Cultura - 19 aprile 2024, 10:49

Le "Cicale" di Fabio Buraggi sono ancora vive: un libro alla memoria del "filosofo dei boschi"

La casa editrice GaEle tiene acceso il ricordo del milanese che passò la sua vecchiaia nei boschi del Brinzio a studiare animali e piante e a scrivere poesie con una pubblicazione in 57 copie numerate interamente manufatte. «Viveva in una casa isolata in mezzo al bosco. Era un uomo fuori dal tempo una sorta di guru». La presentazione dell’opera domenica alle 17.30 all’Anfiteatro nel parco comunale di Cuvio

Fabio Buraggi

Fabio Buraggi

«Andai nei boschi perché desideravo vivere con saggezza, affrontando solo i fatti essenziali della vita, per vedere se non fossi riuscito a imparare quanto essa aveva da insegnarmi e per non dover scoprire in punto di morte di non aver vissuto». Così Henry David Thoreau confessò a sé stesso, nel suo romanzo Walden life in the woods, la volontà di trovare un intimo rapporto con la natura, dopo esser corso via dalla pazza folla rifugiandosi nella foresta, per «succhiare così tutto il midollo della vita».

Un modello, il suo, seguito da molti, e probabilmente anche da Fabio Buraggi, milanese laureato in farmacia, che dopo un’esistenza trascorsa nel settore farmaceutico si ritirò da pensionato nei boschi di Brinzio, a studiare animali e piante e a scrivere versi ispirati alla bellezza della natura, mai pubblicati in vita. Ora GaEle, la casa editrice di Maria Elena Danelli e Gaetano Blaiotta che ha sede a Cuvio, ha deciso di rendere omaggio alla memoria del "filosofo dei boschi", scomparso ultra ottantenne, pubblicando un libro in 57 copie numerate interamente manufatte, con la poesia Cicale e una piccolissima opera in carta dorata, collocandolo nella simpatica collana Le Librellule, piccole edizioni di 10 centimetri per 10.
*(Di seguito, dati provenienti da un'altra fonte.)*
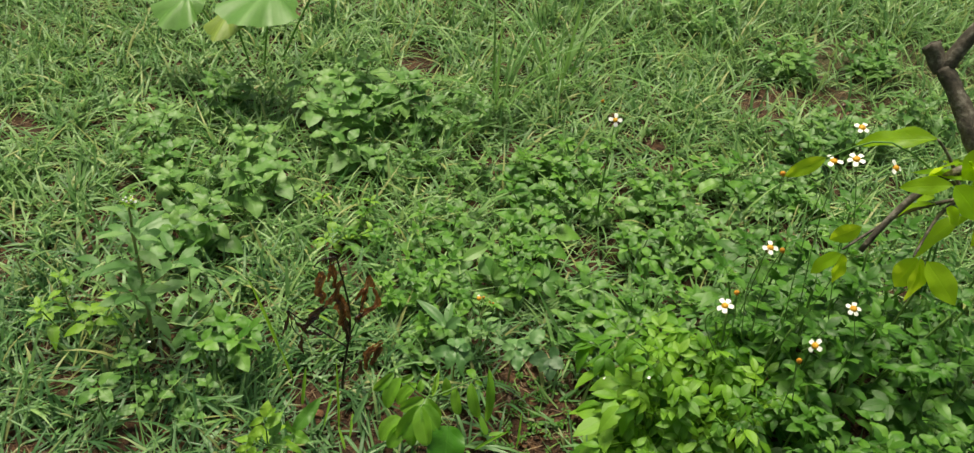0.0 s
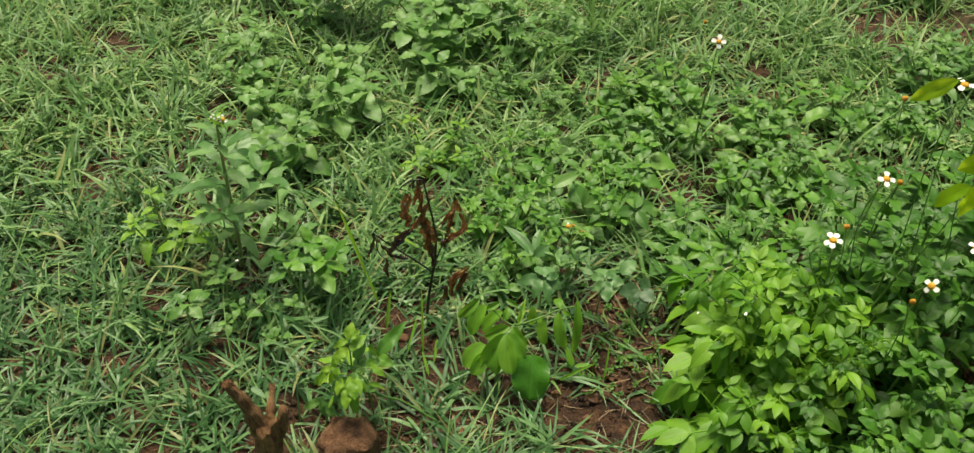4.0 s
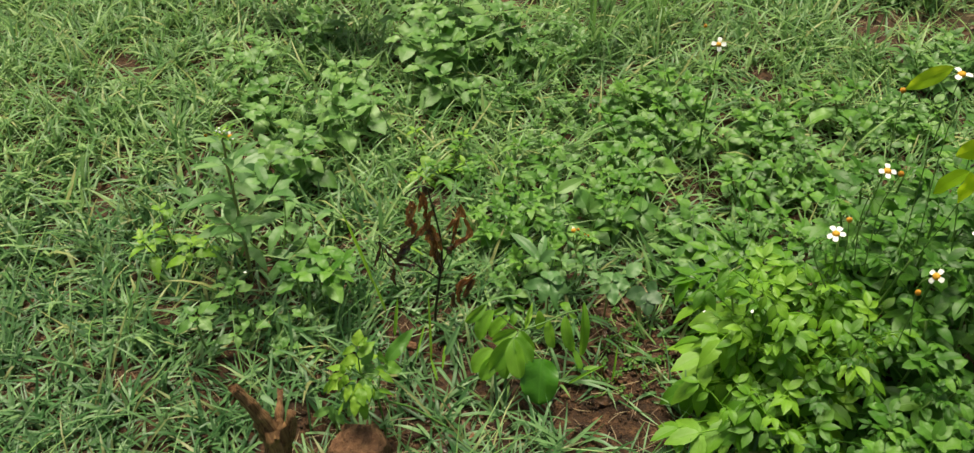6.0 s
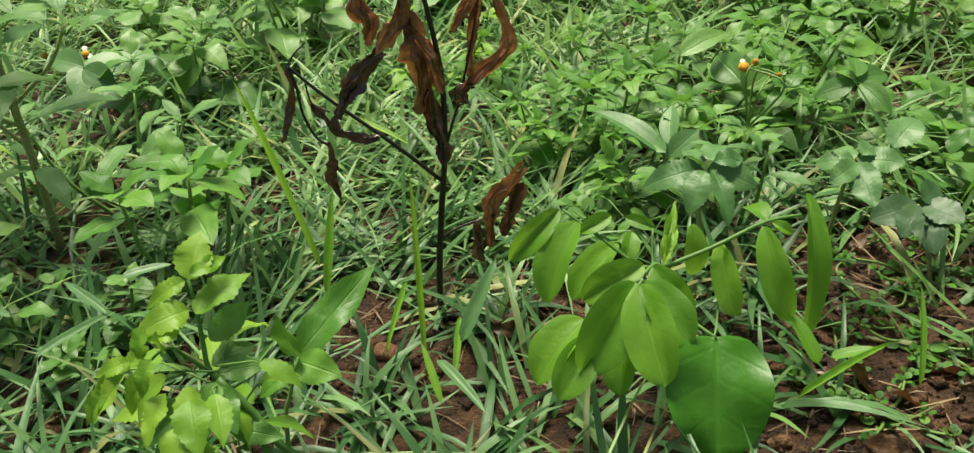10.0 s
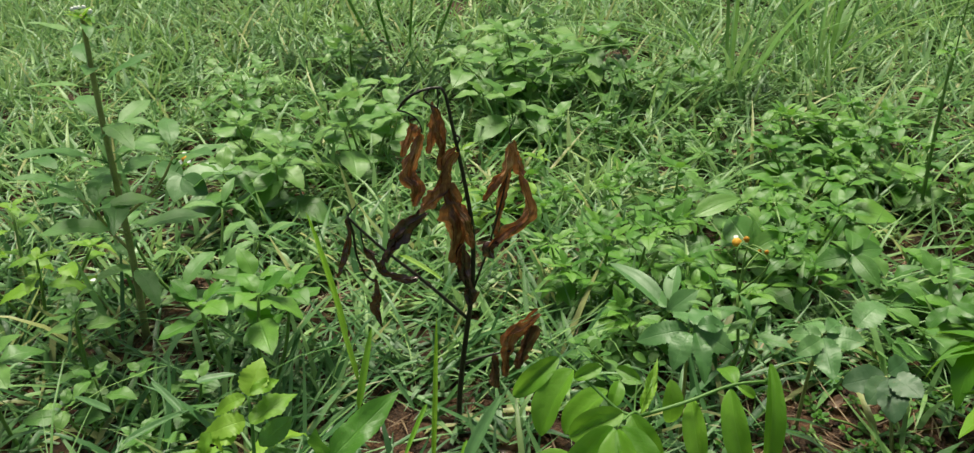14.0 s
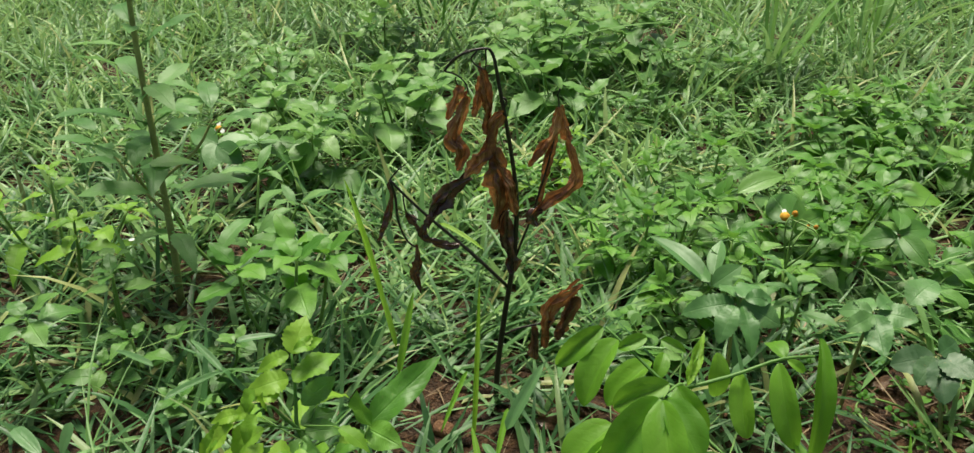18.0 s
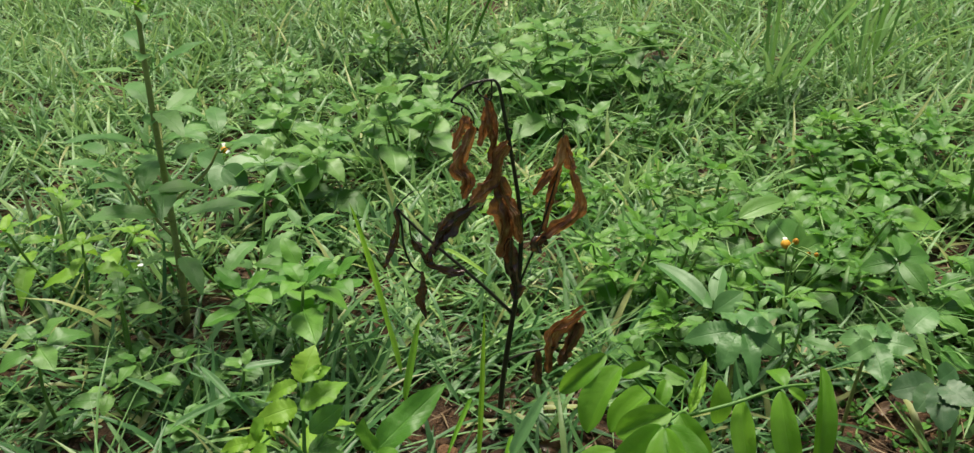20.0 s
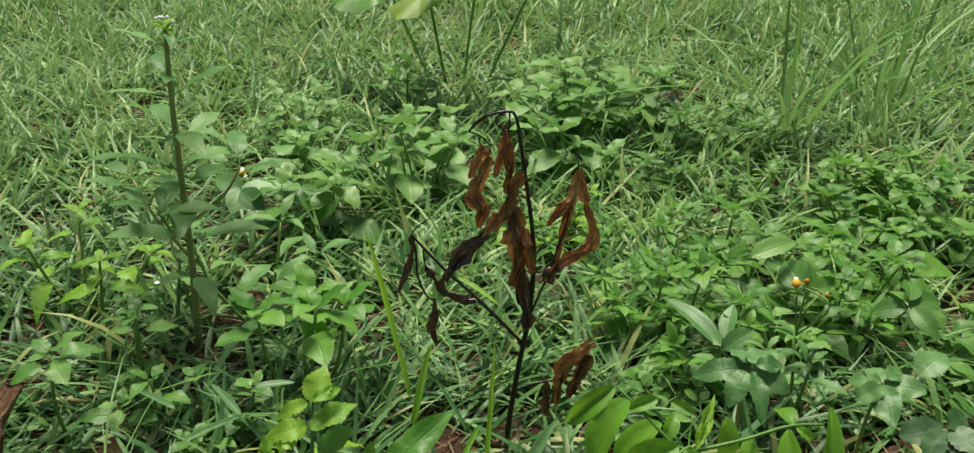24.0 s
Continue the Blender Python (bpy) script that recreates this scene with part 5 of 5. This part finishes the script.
L_BLADE = [mesh_of("blade", *blade_mesh(mat, width=1.0, peak=0.35, teeth=0.0, fold=0.2, droop=sag, seed=i, n=12, sharp=0.6)) for i, (mat, sag) in enumerate(((M_LIME, 0.08), (M_GRASS, 0.1), (M_PINNATE, 0.16)))]
for kind, row in (
    (0, (-0.100, 0.918, 0.075, -0.112, 0.986, 0.173, 0.004)),
    (0, (-0.163, 0.934, 0.116, -0.162, 0.970, 0.168, 0.006)),
    (0, (-0.083, 0.881, 0.075, -0.098, 0.911, 0.097, 0.005)),
    (0, (-0.199, 1.021, 0.076, -0.223, 1.047, 0.130, 0.005)),
    (0, (-0.194, 1.136, 0.143, -0.146, 1.120, 0.133, 0.006)),
    (0, (-0.242, 1.105, 0.055, -0.311, 1.192, 0.154, 0.006)),
    (1, (-0.296, 0.829, 0.145, -0.273, 0.876, 0.146, 0.006)),
    (1, (-0.275, 0.872, 0.143, -0.308, 0.889, 0.156, 0.006)),
    (1, (-0.280, 0.902, 0.148, -0.255, 0.918, 0.150, 0.007)),
    (1, (-0.131, 0.975, 0.089, -0.160, 0.990, 0.122, 0.004)),
    (1, (-0.077, 0.930, 0.083, -0.058, 0.964, 0.124, 0.010)),
    (1, (-0.085, 0.891, 0.101, -0.052, 0.855, 0.100, 0.007)),
    (2, (-0.122, 0.981, 0.094, -0.125, 0.921, 0.086, 0.004)),
    (2, (-0.080, 0.948, 0.090, -0.079, 0.908, 0.074, 0.005)),
    (2, (0.203, 0.918, 0.070, 0.209, 0.955, 0.118, 0.004)),
    (2, (0.132, 0.909, 0.066, 0.189, 0.941, 0.091, 0.005)),
    (2, (0.152, 0.951, 0.057, 0.137, 0.975, 0.083, 0.012)),
    (2, (0.155, 0.938, 0.074, 0.182, 0.938, 0.085, 0.008)),
    (1, (-0.313, 0.722, 0.203, -0.288, 0.711, 0.201, 0.009)),
    (1, (-0.302, 0.752, 0.186, -0.302, 0.738, 0.173, 0.007)),
    (1, (-0.286, 0.814, 0.186, -0.319, 0.822, 0.190, 0.005)),
):
    shoot = thing("grass_shoot", row[0], row[1], row[2], ("long yellow-green blade standing out of the turf", "broad grey-green blade leaning over the turf", "fresh green blade arching out of the turf")[kind], "grass", "single grass shoots")
    part("blade", L_BLADE[kind], shoot, between((0.0, 0.0, 0.0, row[3] - row[0], row[4] - row[1], row[5] - row[2], row[6]), (0.15, -0.15, 1.0)))

# ---- fallen petals ----
for x, y, z in ((-0.442, 1.009, 0.158), (0.335, 0.956, 0.222), (0.405, 0.955, 0.235)):
    petal = new("fallen_petal", L_PETAL[0])
    petal.matrix_world = turn(x, y, z, 40 + 300 * x, 22, 25, 0.0095 if x > 0.38 else 0.0065) @ Matrix.Diagonal((0.7, 1, 1, 1))
    tagged(petal, "single white petal fallen onto a leaf", "petal", "fallen petals")

# ---- right: beggarticks and the young tree ----
for k in range(36):
    x, y = R.uniform(0.18, 1.0), R.uniform(1.20, 1.84)
    weed("low_herb", x, y, "low green herb with pointed oval leaves among grass", "herb", 4, R.uniform(0.06, 0.09), R.uniform(0.06, 0.11), R.choice(("bright", "ovate", "ovate_bright", "mid", "ovate_bright")), R.uniform(0.048, 0.07), 2, 110 + k, "low herbs", low=0.55, lift=8)
weed("bright_bush", 0.45, 1.03, "dense bright green bush of pointed leaves", "bush", 8, 0.095, 0.24, "feather", 0.165, 3, 160, "bright bushes", low=0.2, lift=4)
weed("bright_bush", 0.51, 0.99, "dense bright green bush of pointed leaves", "bush", 8, 0.12, 0.22, "feather", 0.175, 3, 161, "bright bushes", low=0.2, lift=4)
weed("bright_bush", 0.455, 0.91, "dense bright green bush of pointed leaves", "bush", 7, 0.09, 0.16, "feather", 0.145, 3, 162, "bright bushes", low=0.2, lift=4)
for k, (x, y, h) in enumerate(((0.73, 0.86, 0.29), (0.82, 0.90, 0.30), (0.66, 0.80, 0.24), (0.60, 0.74, 0.19))):
    weed("leafy_herb", x, y, "fresh green herb with oval leaves beside bare soil", "herb", 6, 0.07, h, "ovate_bright", 0.055, 3, 240 + k, "leafy herbs", low=0.5, lift=8)
tick_spots = ((0.58, 1.05, 0.30), (0.72, 1.10, 0.36), (0.86, 1.15, 0.40), (0.62, 0.90, 0.26), (0.76, 0.93, 0.32), (0.92, 0.98, 0.36), (0.66, 1.25, 0.30), (0.84, 1.32, 0.34), (1.0, 1.25, 0.4), (0.55, 0.80, 0.18), (0.70, 0.78, 0.2), (0.86, 0.80, 0.26), (1.02, 1.08, 0.4))
ticks = []
for k, (x, y, h) in enumerate(tick_spots):
    ticks.append(weed("beggarticks", x, y, "tall green beggarticks plant with three-part toothed leaves", "weed", 6, 0.12, h, R.choice(("deep", "deep", "feather_deep")), 0.09, 5, 180 + k, "beggarticks", low=0.25, lift=4))
for k, (px, py, pz, petals, at) in enumerate((
    (0.482, 0.935, 0.42, 5, 0), (0.54, 0.988, 0.495, 4, 0), (0.632, 1.023, 0.64, 5, 1), (0.60, 1.02, 0.635, 3, 1), (0.667, 0.93, 0.44, 5, 4), (0.64, 1.06, 0.67, 4, 1),
    (0.612, 0.887, 0.40, 4, 3), (0.588, 0.868, 0.385, 0, 3), (0.50, 0.955, 0.43, 0, 0), (0.56, 0.99, 0.49, 0, 0), (0.55, 1.06, 0.58, 0, 0), (0.70, 1.04, 0.62, 3, 1),
)):
    plant = ticks[at]
    base = plant.location
    end = Vector((px, py, pz)) - base
    flower_stalk(plant, Vector((end.x * 0.8, end.y * 0.8, min(end.z * 0.7, 0.30))), end, petals, R.uniform(0.0055, 0.0074), R.uniform(-60, 70), R.uniform(8, 50))
lone = weed("flowering_stalk", 0.385, 1.64, "thin flowering weed with one white bloom", "weed", 1, 0.03, 0.24, "bright", 0.05, 4, 200, stem_mat=M_STEM)
flower_stalk(lone, Vector((0, 0, 0.22)), Vector((-0.01, -0.06, 0.35)), 4, az=0, tilt=40)
side = weed("flowering_stalk", -0.69, 1.55, "thin weed with a white bloom and an orange bud", "weed", 2, 0.04, 0.04, "bright", 0.04, 3, 201, stem_mat=M_STEM)
flower_stalk(side, Vector((0, 0, 0.02)), Vector((0.02, -0.01, 0.045)), 3, 0.0055, az=20, tilt=45)
flower_stalk(side, Vector((0, 0, 0.02)), Vector((-0.035, -0.015, 0.045)), 0)
flower_stalk(lone, Vector((0, 0, 0.22)), Vector((-0.02, 0.1, 0.30)), 0)
for k, (x, y) in enumerate(((1.03, 2.5), (1.28, 2.55), (1.12, 2.08), (0.95, 2.0), (1.35, 2.2), (0.8, 2.75))):
    weed("low_herb", x, y, "green leafy weed on thin dry turf", "herb", 6, 0.11, 0.11, "mid", 0.08, 3, 210 + k, "low herbs")

tree = thing("young_tree", 1.08, 0.88, -0.02, "young tree with dark trunk, a sawn stub and yellow-green leaves", "tree")


def at_tree(x, y, z):
    return Vector((x - 1.08, y - 0.88, z + 0.02))


part("trunk", prong([(0, 0, 0), (-0.04, 0.0, 0.25), at_tree(0.93, 0.88, 0.5), at_tree(0.78, 0.89, 0.68), at_tree(0.715, 0.905, 0.748), at_tree(0.692, 0.938, 0.786), at_tree(0.668, 0.968, 0.82)], 0.017, 0.0105, 5, 40, 14, M_BARK, 0.0, "trunk", 0.5), tree)
part("stub", prong([at_tree(0.668, 0.968, 0.815), at_tree(0.650, 0.985, 0.842)], 0.0115, 0.0105, 6, 8, 14, M_BARK, 0.3, "stub", 0.5), tree, None, "sawn blackened branch stub")
part("branch", stem_mesh("branch", [at_tree(0.669, 0.968, 0.818), at_tree(0.691, 0.977, 0.866), at_tree(0.74, 0.99, 0.94)], 0.011, 0.008, M_BARK, 8, 8), tree)
part("branch", stem_mesh("branch", [at_tree(0.75, 0.89, 0.715), at_tree(0.69, 0.85, 0.755), at_tree(0.634, 0.834, 0.725), at_tree(0.60, 0.82, 0.685), at_tree(0.575, 0.806, 0.645)], 0.0065, 0.0035, M_BARK, 12, 7), tree)
fork = at_tree(0.70, 0.86, 0.70)
leaves_along(tree, (
    (-0.432, -0.003, 0.790, -0.513, 0.038, 0.761, 0.030),
    (-0.545, 0.021, 0.735, -0.589, 0.029, 0.695, 0.020),
    (-0.515, -0.070, 0.699, -0.545, -0.062, 0.667, 0.022),
    (-0.534, -0.085, 0.667, -0.568, -0.080, 0.632, 0.020),
    (-0.534, -0.085, 0.667, -0.534, -0.099, 0.629, 0.020),
    (-0.469, -0.123, 0.700, -0.483, -0.130, 0.659, 0.030),
    (-0.467, -0.123, 0.701, -0.464, -0.149, 0.651, 0.026),
    (-0.462, -0.127, 0.700, -0.426, -0.160, 0.667, 0.032),
    (-0.441, -0.080, 0.743, -0.419, -0.088, 0.729, 0.025),
    (-0.437, -0.067, 0.766, -0.401, -0.092, 0.739, 0.035),
    (-0.423, -0.050, 0.764, -0.388, -0.031, 0.804, 0.035),
    (-0.440, -0.066, 0.765, -0.486, -0.040, 0.741, 0.022),
), L_YELLOW_WIDE, "leaf", None)
for end in (at_tree(0.648, 0.877, 0.77), at_tree(0.55, 0.80, 0.65), at_tree(0.612, 0.757, 0.682), at_tree(0.642, 0.812, 0.745)):
    part("twig", stem_mesh("twig", [fork, (fork + end) * 0.5 + Vector((0, 0.01, 0.008)), end], 0.003, 0.0015, M_BARK, 8, 5), tree)
part("leaf_stalk", stem_mesh("leaf_stalk", [fork, at_tree(0.60, 0.885, 0.755), at_tree(0.535, 0.90, 0.715)], 0.0014, 0.001, M_STEM_PALE, 8, 5), tree)

for k in range(14):
    p = at_tree(0.70 + 0.05 * math.sin(k * 2.1), 0.84 + 0.035 * math.cos(k * 1.3), 0.73 + 0.055 * math.sin(k * 0.9))
    part("leaf", R.choice(L_YELLOW), tree, turn(p.x, p.y, p.z, 137.5 * k, R.uniform(-45, 15), R.uniform(-30, 30), R.uniform(0.06, 0.1)))

# ---- fans of fine grass ----
FAN = [mesh_of("blade", *blade_mesh(mat, width=0.05 + 0.012 * i, peak=0.3, teeth=0.0, fold=0.3, droop=0.2 + 0.25 * i, seed=i, n=8, sharp=0.7)) for i, mat in enumerate((M_GRASS, M_GRASS_FAR, M_GRASS))]
for k, (x, y, count, size) in enumerate((
    (-0.165, 1.15, 22, 0.085), (-0.30, 1.33, 18, 0.1), (-0.075, 1.05, 10, 0.08), (-0.36, 1.06, 16, 0.1), (-0.43, 1.04, 14, 0.1),
    (-0.26, 1.08, 14, 0.09), (0.12, 0.96, 12, 0.09), (0.02, 0.88, 14, 0.1), (-0.30, 0.98, 16, 0.1), (-0.05, 1.18, 14, 0.09),
)):
    fan = thing("grass_tuft", x, y, ground_z(x, y) - 0.003, "small tuft of fine pale grass blades spread like a fan", "grass tuft", "grass tufts")
    for i in range(count):
        part("blade", R.choice(FAN), fan, turn(0.004 * math.cos(i), 0.004 * math.sin(i), 0, 137.5 * i, R.uniform(8, 75), R.uniform(-20, 20), size * R.uniform(0.6, 1.15)))

# ---- litter and pebbles ----
for k in range(46):
    a = 2.4 * k
    spot = ((-0.12, 1.05), (0.20, 0.97), (0.25, 1.12), (-0.07, 0.84), (-0.36, 1.29), (1.2, 2.3))[k % 6]
    x, y = spot[0] + 0.10 * math.cos(a) * R.random(), spot[1] + 0.08 * math.sin(a) * R.random()
    litter = new("dead_leaf", R.choice(L_LITTER))
    litter.matrix_world = turn(x, y, ground_z(x, y) + 0.004, R.uniform(0, 360), R.uniform(-10, 25), R.uniform(-60, 60), R.uniform(0.012, 0.035))
    tagged(litter, "curled brown dead leaf lying on the soil", "leaf", "dead leaves on the soil")
for k, (x, y, size) in enumerate(((-0.155, 1.015, 0.010), (0.185, 0.885, 0.007), (0.24, 1.14, 0.006), (-0.09, 1.10, 0.006), (0.13, 0.93, 0.008), (-0.02, 0.83, 0.007))):
    stone = new("pebble", worn_block("pebble", 2 * size, 1.5 * size, 1.2 * size, M_BRICK, k + 9, 4, size * 0.3))
    stone.matrix_world = pose(x, y, ground_z(x, y) + size * 0.25, 10 * k, 5 * k, 47 * k)
    tagged(stone, "small rounded reddish pebble on the soil", "pebble", "pebbles on the soil")

# ---- crumbs of soil ----
cx, cy = NP.uniform(-0.7, 1.3, 26000), NP.uniform(0.55, 2.0, 26000)
keep = NP.random(26000) > left_over(cx, cy) * 0.97
cx, cy = cx[keep], cy[keep]
cv, cf = [], []
octa = [(1, 0, 0), (-1, 0, 0), (0, 1, 0), (0, -1, 0), (0, 0, 1), (0, 0, -1)]
octf = [(0, 2, 4), (2, 1, 4), (1, 3, 4), (3, 0, 4), (2, 0, 5), (1, 2, 5), (3, 1, 5), (0, 3, 5)]
for x, y in zip(cx.tolist(), cy.tolist()):
    s = 0.0015 + 0.0065 * R.random() ** 3
    o = len(cv)
    a = R.uniform(0, 3.14)
    for p in octa:
        q = Vector((p[0] * math.cos(a) - p[1] * math.sin(a), p[0] * math.sin(a) + p[1] * math.cos(a), p[2] * 0.7)) * s * R.uniform(0.7, 1.3)
        cv.append((x + q.x, y + q.y, ground_z(x, y) + q.z + s * 0.3))
    cf += [tuple(o + i for i in f) for f in octf]
tagged(new("soil_crumbs", mesh_of("soil_crumbs", cv, cf, M_SOIL)), "loose crumbs of red-brown soil", "soil", kind="stuff")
Il volumetto sarà presentato domenica 21 aprile alle 17.30 all’Anfiteatro di Cuvio, nel parco comunale, con la lettura dei testi poetici di Buraggi da parte degli editori e la performance "Stupori" di Christopher Wood, artista poliedrico, il cui cognome si inserisce perfettamente nel contesto.

«Fabio Buraggi era un uomo fuori dal tempo, viveva in una casa isolata in mezzo al bosco con la moglie, brava ceramista. Era molto schivo, perso nei suoi pensieri - ricorda Maria Elena Danelli - Ma se riuscivi a creare il contatto giusto si apriva. Quando ha saputo che anche io e Gaetano eravamo poeti, ci ha regalato tutte le sue raccolte, un grande gesto d’affetto e di stima».

Buraggi, inconfondibile per la sua lunga barba bianca, frequentava il Circolo di Brinzio, sedeva appartato e parlava con Maria, che allora gestiva il locale, spiegava i segreti delle piante medicinali e impastava figurine con la mollica di pane.

«Era una sorta di guru, un mix tra Tiziano Terzani e il Gandalf de "Il Signore degli Anelli", calzava estate e inverno pesanti stivali di gomma, ed era un uomo molto colto, con il quale potevi parlare di tutto. Qualche volta è venuto a trovarmi a Casalzuigno, dove vivo, e facevamo lunghe chiacchierate. Le sue poesie, battute a macchina e corrette a penna, sono un inno alla natura e alle sue creature, parlano d’amore, di animali e fiori, ed è stato lui a raccontarci che le cicale prima di compiere la muta, stanno sotto terra fino a 17 anni, escono arrampicandosi sugli alberi dove lasciano l’involucro ninfale e si preparano per la vita esterna, per la verità assai breve, e a cantare al sole» spiega Gaetano Blaiotta.

«Nuove/ nel sole le cicale./ Anch’io con loro/ impazzirei/ se dopo anni raggiungessi il sole», scriveva Fabio Buraggi, l’uomo del bosco, il cui testamento è fatto di lampi d’affetto verso un universo che lo aveva accolto come un grembo materno e nel quale era rinato a nuova vita.